We had less success with the rest of our search for tea in Paris (though I should say that Loustic – one of our coffee places – did do excellent tea, too).

We had set our hearts on Oisive Thé, down in the 13th arrondissement. With its fairly unique combination of tea and yarn, it was exactly the kind of place we’d love to have blogged about. Sadly, here, we were the victim of that very French (or is it Parisian?) phenomenon: the August holiday closure. Yes Oisive Thé would be re-opening after its summer break the day AFTER we had to leave for Luxembourg, so we didn’t get more than a look through the front window outside.

Oisive Thé for tea and yarn in Paris

Then came our encounter with what I think of as the darker side of Parisian society, a reminder of why I actually disliked living there 30 years ago: the arrogance and snobbery of the upper middle classes there.

We walked into one tea room not so far from Oisive Thé (though I shan’t name names) and within a minute we had walked out again.

Was it the fact that I wanted black tea (with milk, heaven forbid) rather than some speciality Chinese or Japanese high end brew? Was it the fact that we wanted a sandwich with our tea, when this place only did sandwiches at the weekend (at 17 euros a go, I might add)? Or was it more that we didn’t have the right look? Or the right accent in spite of my pretty fluent and courteous French?

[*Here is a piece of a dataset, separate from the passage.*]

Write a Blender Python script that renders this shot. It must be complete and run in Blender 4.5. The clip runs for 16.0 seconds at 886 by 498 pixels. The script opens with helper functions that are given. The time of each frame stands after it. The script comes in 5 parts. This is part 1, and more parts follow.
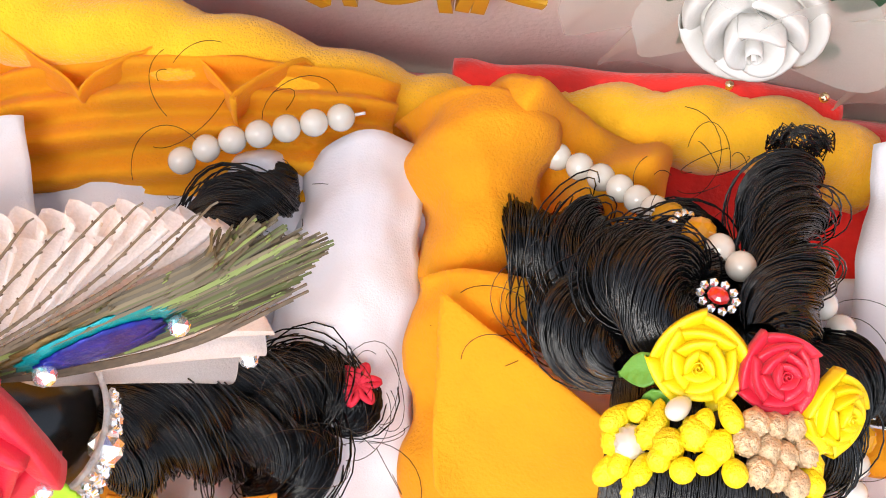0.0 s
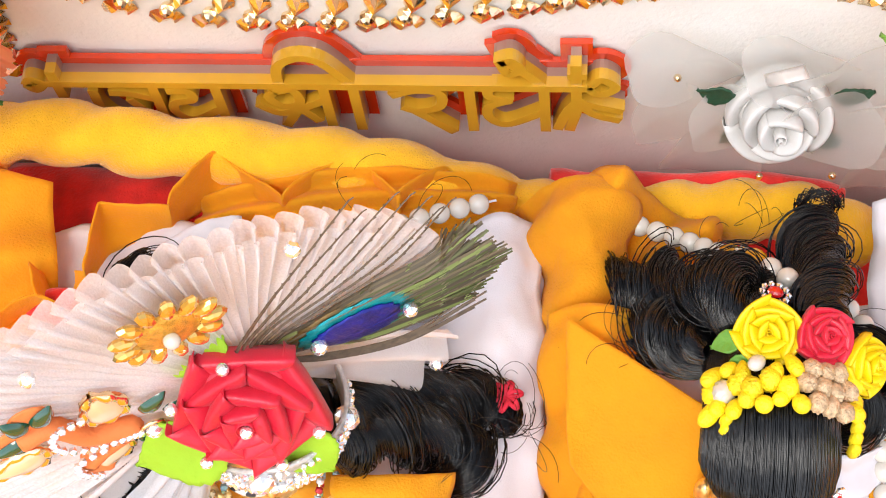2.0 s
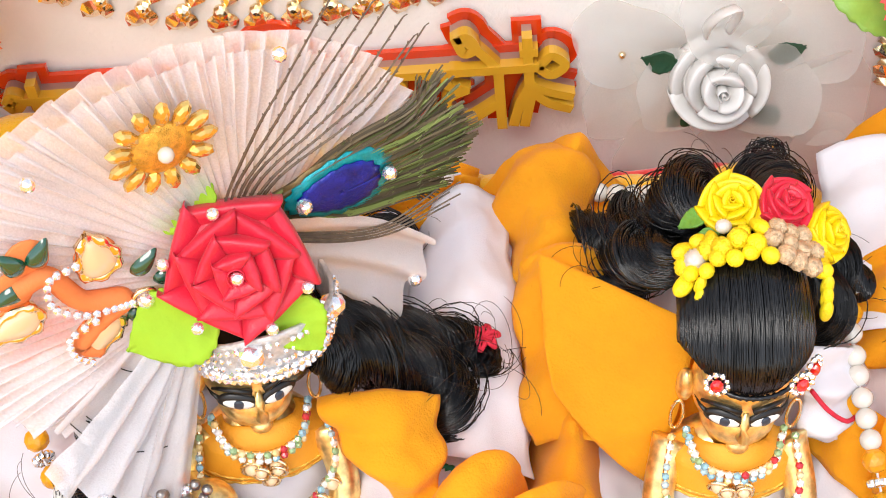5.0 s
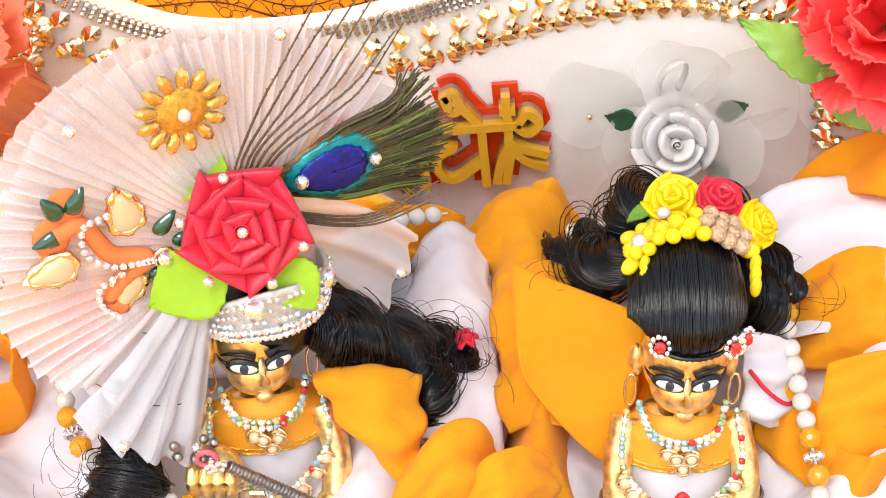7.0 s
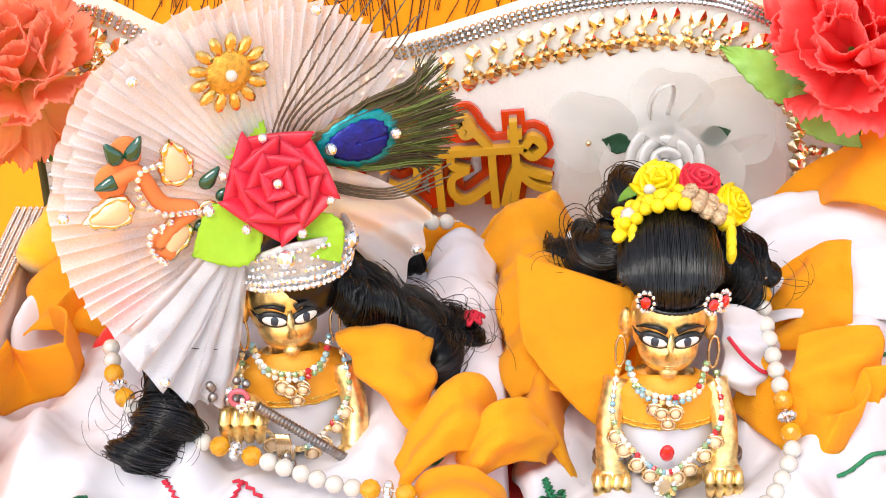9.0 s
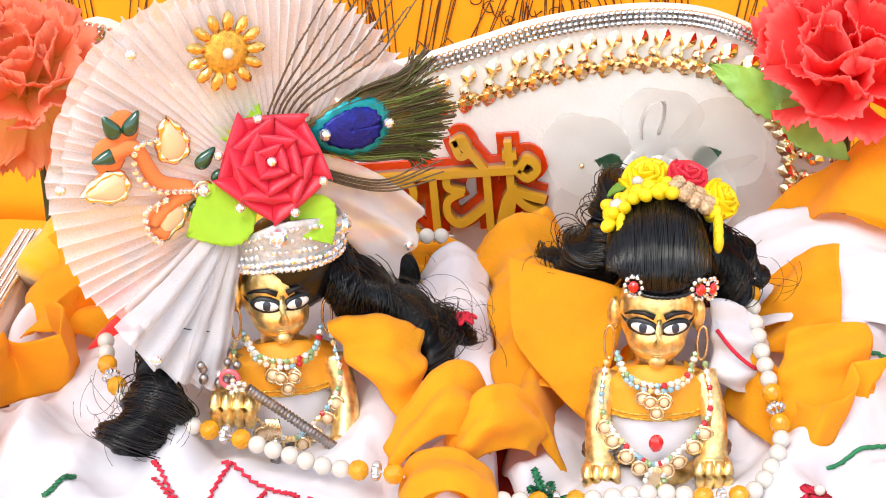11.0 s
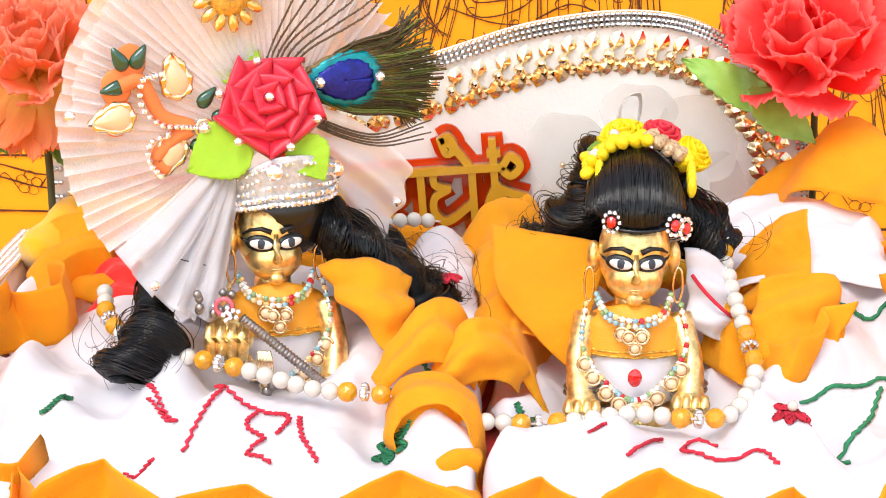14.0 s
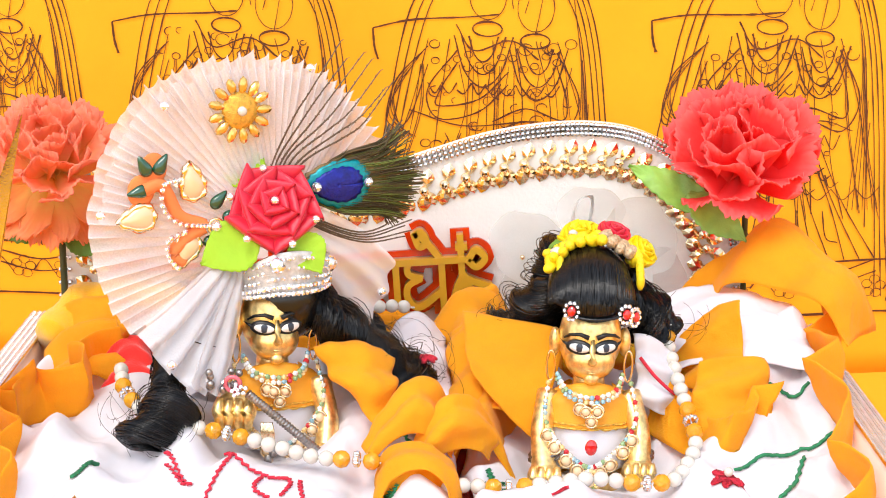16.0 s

I wonder even now what it was I said that made the owner so unwelcoming. And I’m sure they have great quality tea there, but there is no way I will tolerate such a reaction when I walk into a tea room. Quality is important but if you’re running a tea or coffee business – in my view – you need to be open to all sorts of people and welcome anyone with open arms. After all, she would have had no idea that I write about tea and coffee shops.

Still, we saved ourselves quite a few pennies by not staying there for lunch and her attitude was a nice reminder of my time in Paris all those years ago. So on that level, I’m glad we went there, even for 60 seconds.